Governor of Al Jawf Province
- In office: 2002 – 2018
- Predecessor: Abdul Elah bin Abdulaziz
- Successor: Badr bin Sultan
- Monarch: King Fahd King Abdullah King Salman
- Spouse: Sarah bint Abdullah Al Saud

Names
- Fahd bin Badr bin Abdulaziz bin Abdul Rahman bin Faisal Al Saud
- House: Al Saud
- Father: Badr bin Abdulaziz

= Fahd bin Badr Al Saud =

Saudi royal and politician

Fahd bin Badr Al Saud (فهد بن بدر عبد العزيز آل سعود) is a Saudi Arabian politician who served as the governor of Al Jawf Province from 2002 to 2018. He is a member of the House of Saud, a grandson of King Abdulaziz, and the son of Prince Badr bin Abdulaziz.

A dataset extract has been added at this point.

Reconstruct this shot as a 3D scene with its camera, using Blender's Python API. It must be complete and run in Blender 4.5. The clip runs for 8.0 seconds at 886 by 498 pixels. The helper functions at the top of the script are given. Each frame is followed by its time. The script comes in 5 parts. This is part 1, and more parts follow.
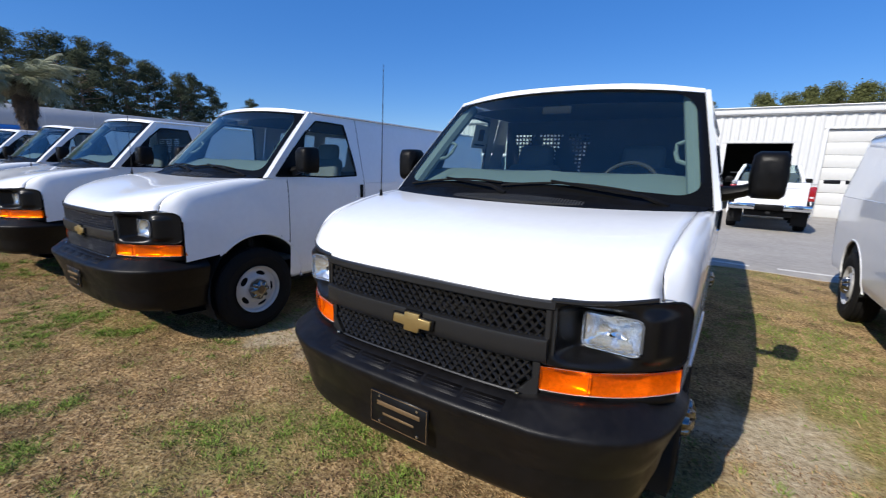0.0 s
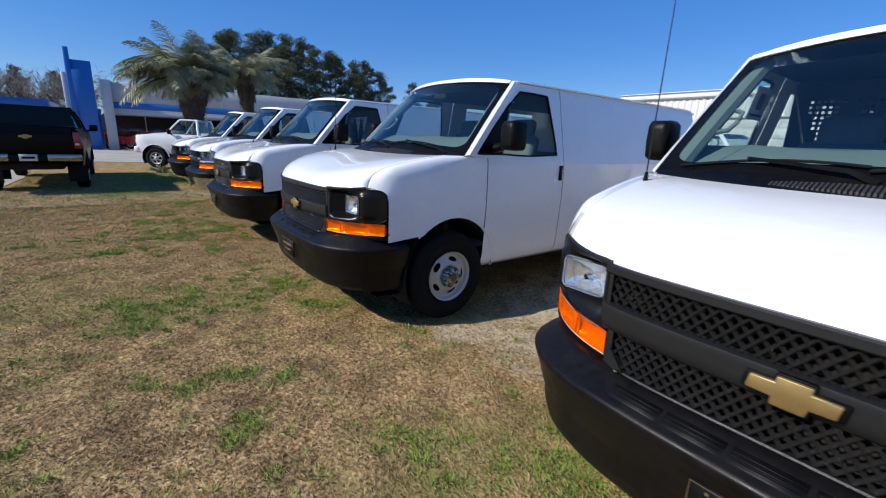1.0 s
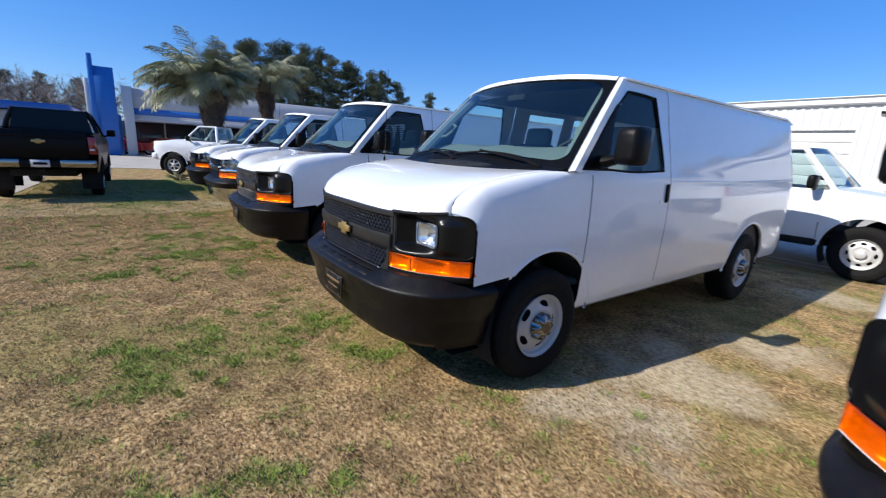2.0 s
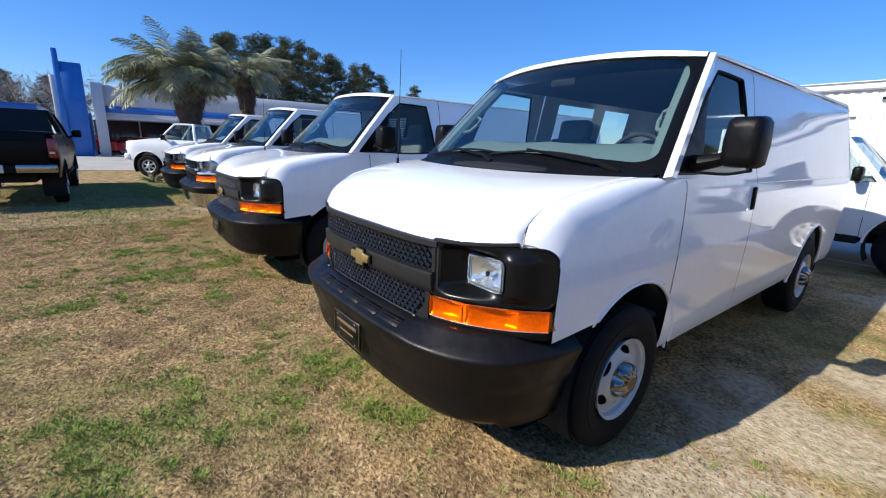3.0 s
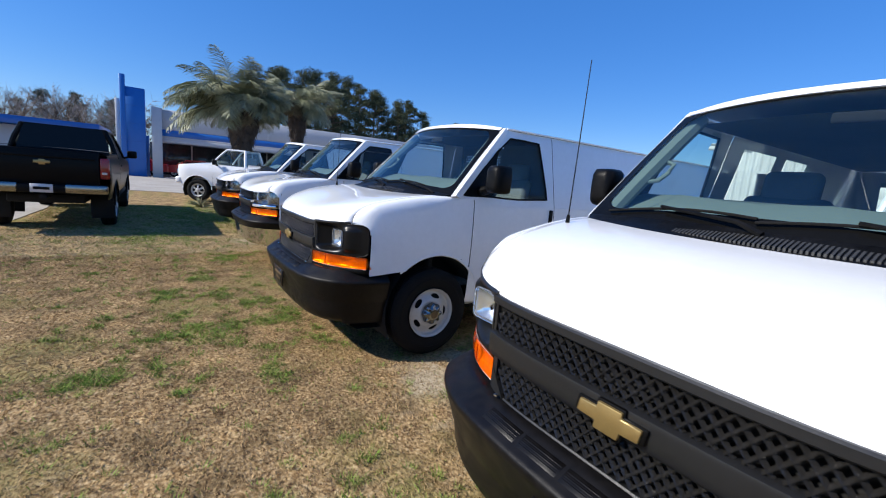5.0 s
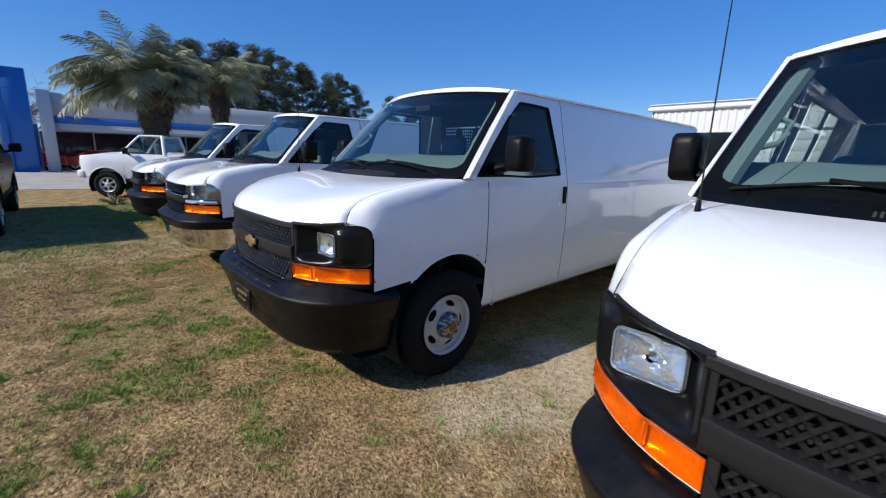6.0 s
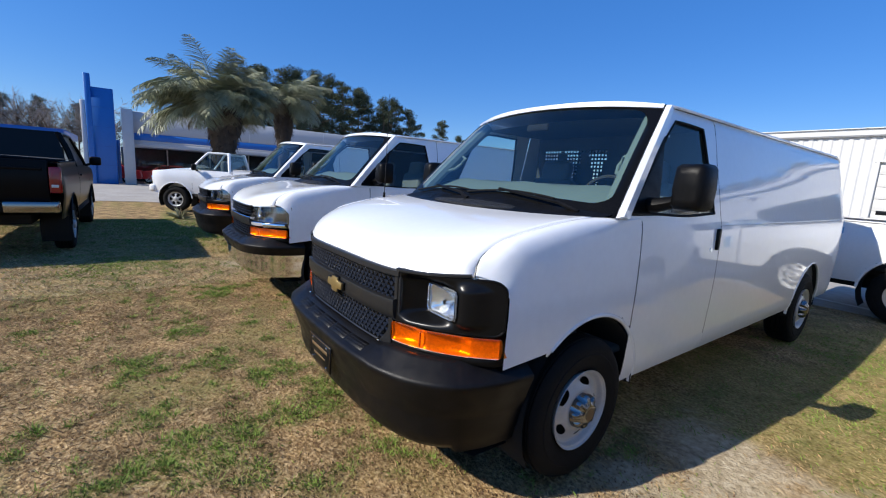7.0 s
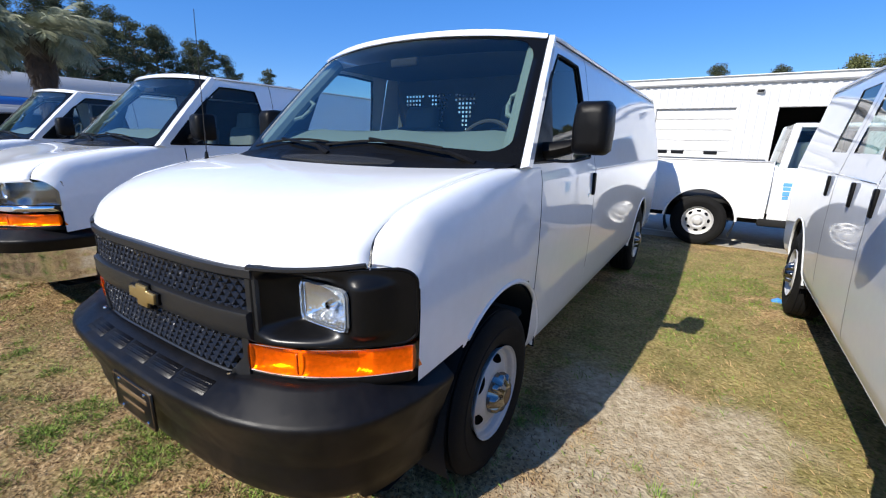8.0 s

Prince Fahd succeeded his uncle Prince Abdul Elah bin Abdulaziz as governor of Al Jawf. He was the deputy governor of the region until 2002 before his appointment as governor. In February 2018, Prince Fahd was appointed an advisor to King Salman.

==Personal life==
He is married to Princess Sarah bint Abdullah bin Abdulaziz, a daughter of King Abdullah who ruled Saudi Arabia between 2005 and 2015. They have five children.